→ **Your task**: Retype everything from the line that contains "3. More parts follow." down to the line that contains "radius2=r1, depth=d.length, matrix=m)", inclusive, without altering or adding anything.

Some records:
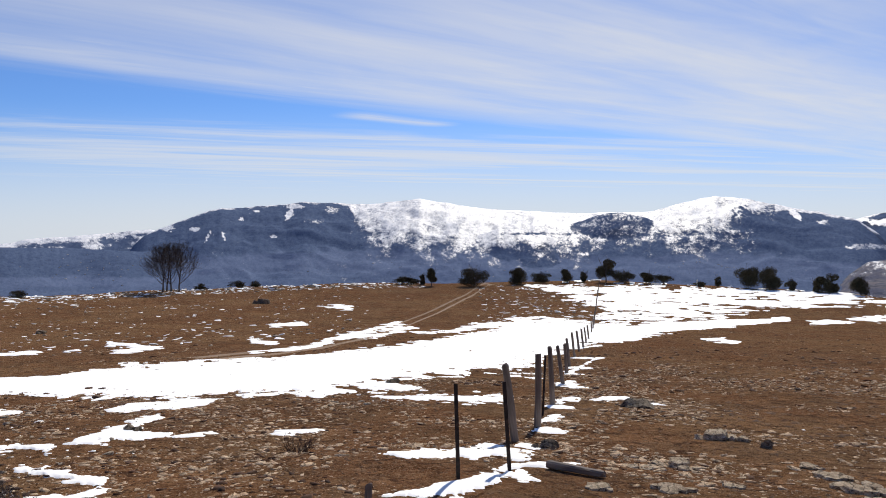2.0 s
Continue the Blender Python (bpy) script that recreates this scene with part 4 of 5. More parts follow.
# The outcrop with upended slabs, and bedrock showing through the turf
slabs(174.5, 9.7, [
    (-0.72, -0.46, 0.15, 0.10, 0.17, 0.29, 32, 4, 10), (-0.53, -0.36, 0.13, 0.09, 0.16, 0.26, 18, 4, -14),
    (-0.22, 0.02, 0.17, 0.32, 0.24, 0.15, -7, 12, 8), (0.06, 0.30, 0.24, 0.26, 0.22, 0.15, 8, 10, -20), (0.30, 0.10, 0.12, 0.20, 0.20, 0.13, -14, 18, 12),
    (0.60, 0.20, 0.16, 0.34, 0.26, 0.06, 10, 30, 18), (0.42, 0.52, 0.20, 0.30, 0.20, 0.08, 5, 16, -10), (0.98, 0.35, 0.10, 0.36, 0.24, 0.06, 6, 16, 4),
    (1.42, 0.10, 0.05, 0.40, 0.24, 0.055, 4, 9, -8), (1.36, 0.55, 0.07, 0.36, 0.22, 0.05, -3, 8, 14), (1.95, 0.30, 0.03, 0.38, 0.24, 0.05, 3, 6, 5), (2.50, 0.35, 0.02, 0.36, 0.22, 0.045, 4, 4, -12)] + [
    (-1.42, -0.75, 0.05, 0.34, 0.24, 0.10, -6, 10, -14), (-1.60, -1.00, 0.03, 0.26, 0.18, 0.07, 4, 8, 10), (-0.98, -0.55, 0.06, 0.10, 0.09, 0.11, 12, 0, 20), (0.85, 0.82, 0.12, 0.34, 0.18, 0.06, 3, 10, -12),
    (0.18, 0.68, 0.24, 0.20, 0.16, 0.08, -6, 12, 22), (0.72, -0.42, 0.02, 0.26, 0.17, 0.05, 3, 6, 10), (0.12, -0.55, 0.04, 0.18, 0.13, 0.05, 2, 8, 15), (-0.22, -1.45, 0.01, 0.26, 0.14, 0.05, -3, 4, 0), (0.62, -1.60, 0.01, 0.30, 0.16, 0.05, 4, 4, 14),
    (0.28, -0.12, 0.10, 0.14, 0.12, 0.10, 20, 4, 0)],
      71, "outcrop of tilted grey-ochre schist slabs holding snow", False)
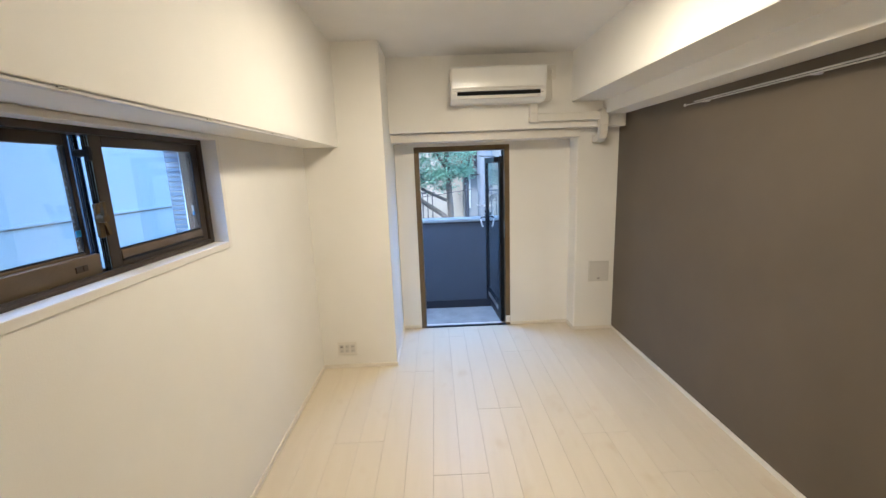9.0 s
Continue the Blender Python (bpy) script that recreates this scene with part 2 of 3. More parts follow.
LEAVES.node_tree.links.new(LEAF_MIX.outputs["Shader"], LEAVES.node_tree.nodes["Material Output"].inputs["Surface"])
WINDOW_DARK = mottled("far_window_glass", (0.03, 0.04, 0.05), (0.07, 0.08, 0.09), 0.12, 2, 20, 0.01)
BLUE_PAINT = shader("blue_plastic", (0.03, 0.22, 0.45), 0.4)[0]


# ---- mesh helpers ----
def box(bm, x0, x1, y0, y1, z0, z1, bevel=0.0, segs=2):
    made = bmesh.ops.create_cube(bm, size=1.0)["verts"]
    bmesh.ops.scale(bm, vec=(x1 - x0, y1 - y0, z1 - z0), verts=made)
    bmesh.ops.translate(bm, vec=((x0 + x1) / 2, (y0 + y1) / 2, (z0 + z1) / 2), verts=made)
    if bevel:
        edges = list({e for v in made for e in v.link_edges})
        bmesh.ops.bevel(bm, geom=edges, offset=bevel, segments=segs, affect="EDGES", profile=0.5)


def tube(bm, a, b, r0, r1, n=12, caps=True):
    a, b = Vector(a), Vector(b)
    d = b - a
    m = Matrix.Translation((a + b) / 2) @ d.to_track_quat("Z", "Y").to_matrix().to_4x4()
    bmesh.ops.create_cone(bm, cap_ends=caps, segments=n, radius1=r0, radius2=r1, depth=d.length, matrix=m)


def sweep(bm, path, w, h, up, n_round=0):
    """A rectangular bar along a path of points; up: the side along which h is laid."""
    path = [Vector(p) for p in path]
    up = Vector(up).normalized()
    rings = []
    for i, p in enumerate(path):
        d = (path[min(i + 1, len(path) - 1)] - path[max(i - 1, 0)]).normalized()
        side = d.cross(up).normalized()
        u = side.cross(d).normalized()
        rings.append([bm.verts.new(p + side * sx * w / 2 + u * su * h / 2) for sx, su in ((-1, -1), (1, -1), (1, 1), (-1, 1))])
    for r0, r1 in zip(rings, rings[1:]):
        for k in range(4):
            bm.faces.new((r0[k], r0[(k + 1) % 4], r1[(k + 1) % 4], r1[k]))
    bm.faces.new(list(reversed(rings[0])))
    bm.faces.new(rings[-1])
    bmesh.ops.recalc_face_normals(bm, faces=bm.faces)


def finish(name, bm, material, smooth=False):
    me = bpy.data.meshes.new(name)
    bm.to_mesh(me)
    bm.free()
    me.materials.append(material)
    if smooth:
        me.shade_smooth()
    return me


def part(name, bm, material, parent, label="", smooth=False):
    ob = new(name, finish(name, bm, material, smooth))
    ob.parent = parent
    if label:
        tagged(ob, label)
    return ob


def thing(name, label, category, at=(0, 0, 0), kind="", group=""):
    """An Empty at the base of a thing made of parts; parts are given in its own coordinates."""
    ob = new(name)
    ob.empty_display_size = 0.1
    ob.matrix_world = at if isinstance(at, Matrix) else Matrix.Translation(at)
    return tagged(ob, label, category, group, kind)


def solid(name, boxes, material, label, category, kind="structure", bevel=0.0):
    bm = bmesh.new()
    for b in boxes:
        box(bm, *b, bevel=bevel)
    ob = new(name, finish(name, bm, material))
    return tagged(ob, label, category, "", kind)


def bx(*a, bevel=0.0, segs=2):
    bm = bmesh.new()
    box(bm, *a, bevel=bevel, segs=segs)
    return bm


# ---- the room's shell ----
XL, XR, YB, CEIL = -1.089, 1.610, 4.965, 2.565      # left wall, grey wall, balcony-door wall, ceiling
COLY, COLX = 4.148, -0.470                          # column: front and side
PILY, PILX = 4.755, 1.228                           # shallow pier by the grey wall
BEAMY, BEAMZ = 4.630, 1.940                         # beam over the balcony door
IX, IY = 0.400, 0.630                               # entry wall and its end
WY0, WY1, WZ0, WZ1 = 1.680, 2.850, 1.308, 1.805     # window hole
DX0, DX1, DZ = -0.283, 0.638, 1.833                 # balcony door hole

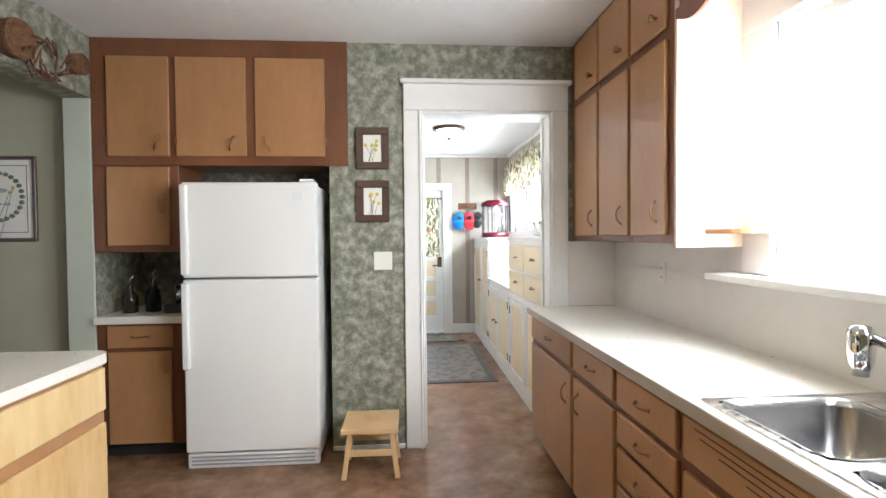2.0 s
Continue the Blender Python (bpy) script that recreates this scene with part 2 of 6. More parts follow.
MAT = surface("beige_speckled_mat", [(0.3, (0.40, 0.345, 0.275)), (0.55, (0.50, 0.44, 0.365)), (0.72, (0.57, 0.515, 0.44))], scale=9, rough=0.45, bump=0.08, fine=90)
RUG = surface("grey_floral_rug", [(0.36, (0.12, 0.112, 0.108)), (0.47, (0.16, 0.148, 0.142)), (0.53, (0.29, 0.265, 0.235)), (0.65, (0.17, 0.157, 0.148))], scale=9, rough=0.95, bump=0.5, fine=160, detail=3)
RUGEDGE = plain("dark_rug_border", (0.12, 0.107, 0.10), 0.95, bump=0.5, fine=160, d=0.2)
FRIDGE = plain("white_textured_enamel", (0.79, 0.785, 0.765), 0.30, d=0.008, bump=0.12, fine=420, wear=0.01)
ENAMEL = plain("white_enamel", (0.80, 0.80, 0.80), 0.22, d=0.02, bump=0.0)
PORCELAIN = plain("white_porcelain", (0.86, 0.86, 0.85), 0.08, d=0.01, bump=0.0, coat=0.5, wear=0.02)
BLACK = plain("black_glass_enamel", (0.012, 0.012, 0.013), 0.10, d=0.1, bump=0.0, wear=0.03)
BLACK.node_tree.nodes["Principled BSDF"].inputs["Specular IOR Level"].default_value = 0.22
BATHWALL.node_tree.nodes["Principled BSDF"].inputs["Specular IOR Level"].default_value = 0.36
BLACKMATT = plain("black_plastic", (0.012, 0.012, 0.013), 0.40, d=0.15, bump=0.05)
# Near-black mostly for recesses and gaps: their shade is put into the colour.
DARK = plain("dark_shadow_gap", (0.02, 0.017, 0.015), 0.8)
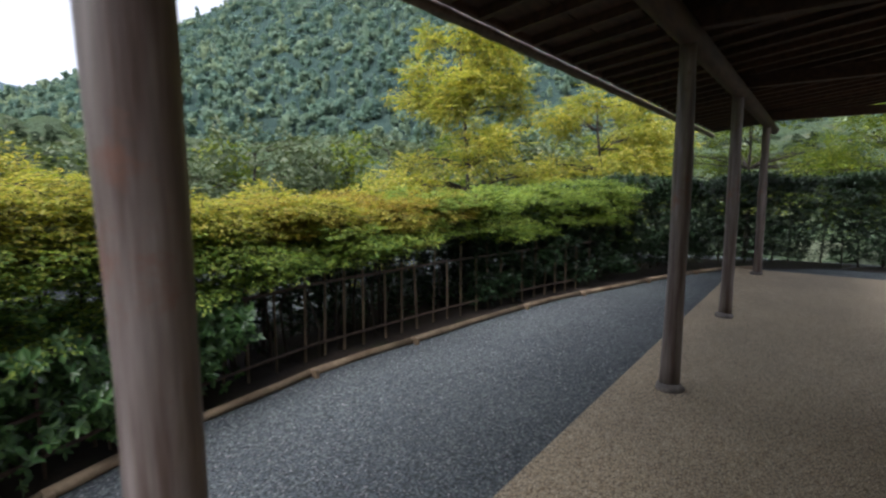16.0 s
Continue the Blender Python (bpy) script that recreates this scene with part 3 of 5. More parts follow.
for i in range(13):
    y = AY0 + 0.12 + (AY1 - AY0 - 0.24) * i / 12
    part("batten", beam((AXF + 0.03, y, AZF - 0.03), (FX - 0.02, y, AZB - 0.035), 0.03, 0.022, bevel=0), M_EAVES, aw)

# main eaves, tiled pent roof and gable
EX, EZ, RS = 4.47, 2.87, 0.28
NY = 10.15
XT = 6.0
roof = tagged(new("tiled_roof"), "low grey tiled roof with dark eaves over the house", "roof", kind="structure")


def roof_z(x):
    return EZ + (x - EX) * RS


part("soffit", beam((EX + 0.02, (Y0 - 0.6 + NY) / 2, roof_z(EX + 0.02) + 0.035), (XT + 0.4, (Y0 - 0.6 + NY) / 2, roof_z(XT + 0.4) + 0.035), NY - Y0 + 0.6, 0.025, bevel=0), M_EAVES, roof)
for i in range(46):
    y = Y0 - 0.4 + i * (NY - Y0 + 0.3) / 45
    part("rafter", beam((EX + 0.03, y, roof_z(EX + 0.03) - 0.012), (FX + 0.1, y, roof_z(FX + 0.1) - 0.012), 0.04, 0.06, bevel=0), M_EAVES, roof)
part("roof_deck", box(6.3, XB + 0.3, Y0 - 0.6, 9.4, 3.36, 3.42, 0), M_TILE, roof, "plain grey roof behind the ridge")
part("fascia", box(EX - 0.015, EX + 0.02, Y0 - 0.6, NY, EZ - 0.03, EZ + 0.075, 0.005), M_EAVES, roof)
part("bargeboard", beam((EX - 0.01, NY + 0.015, EZ + 0.02), (XT + 0.5, NY + 0.015, roof_z(XT + 0.5) + 0.02), 0.03, 0.12), M_WOODY, roof)
g = tube([(EX - 0.05, Y0 - 0.6, EZ + 0.055), (EX - 0.05, NY + 0.02, EZ + 0.035)], [0.042, 0.042], 12)
part("gutter", g, M_GUTTER, roof, "dark half-round gutter", smooth=True)
part("gutter", tube([(EX - 0.06, NY + 0.09, EZ - 0.05), (XB + 0.3, NY + 0.09, EZ - 0.055)], [0.03, 0.03], 8), M_GUTTER, roof, smooth=True)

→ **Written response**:
Continue the Blender Python (bpy) script that recreates this scene with part 2 of 3. More parts follow.
LEAVES.node_tree.links.new(LEAF_MIX.outputs["Shader"], LEAVES.node_tree.nodes["Material Output"].inputs["Surface"])
WINDOW_DARK = mottled("far_window_glass", (0.03, 0.04, 0.05), (0.07, 0.08, 0.09), 0.12, 2, 20, 0.01)
BLUE_PAINT = shader("blue_plastic", (0.03, 0.22, 0.45), 0.4)[0]


# ---- mesh helpers ----
def box(bm, x0, x1, y0, y1, z0, z1, bevel=0.0, segs=2):
    made = bmesh.ops.create_cube(bm, size=1.0)["verts"]
    bmesh.ops.scale(bm, vec=(x1 - x0, y1 - y0, z1 - z0), verts=made)
    bmesh.ops.translate(bm, vec=((x0 + x1) / 2, (y0 + y1) / 2, (z0 + z1) / 2), verts=made)
    if bevel:
        edges = list({e for v in made for e in v.link_edges})
        bmesh.ops.bevel(bm, geom=edges, offset=bevel, segments=segs, affect="EDGES", profile=0.5)


def tube(bm, a, b, r0, r1, n=12, caps=True):
    a, b = Vector(a), Vector(b)
    d = b - a
    m = Matrix.Translation((a + b) / 2) @ d.to_track_quat("Z", "Y").to_matrix().to_4x4()
    bmesh.ops.create_cone(bm, cap_ends=caps, segments=n, radius1=r0, radius2=r1, depth=d.length, matrix=m)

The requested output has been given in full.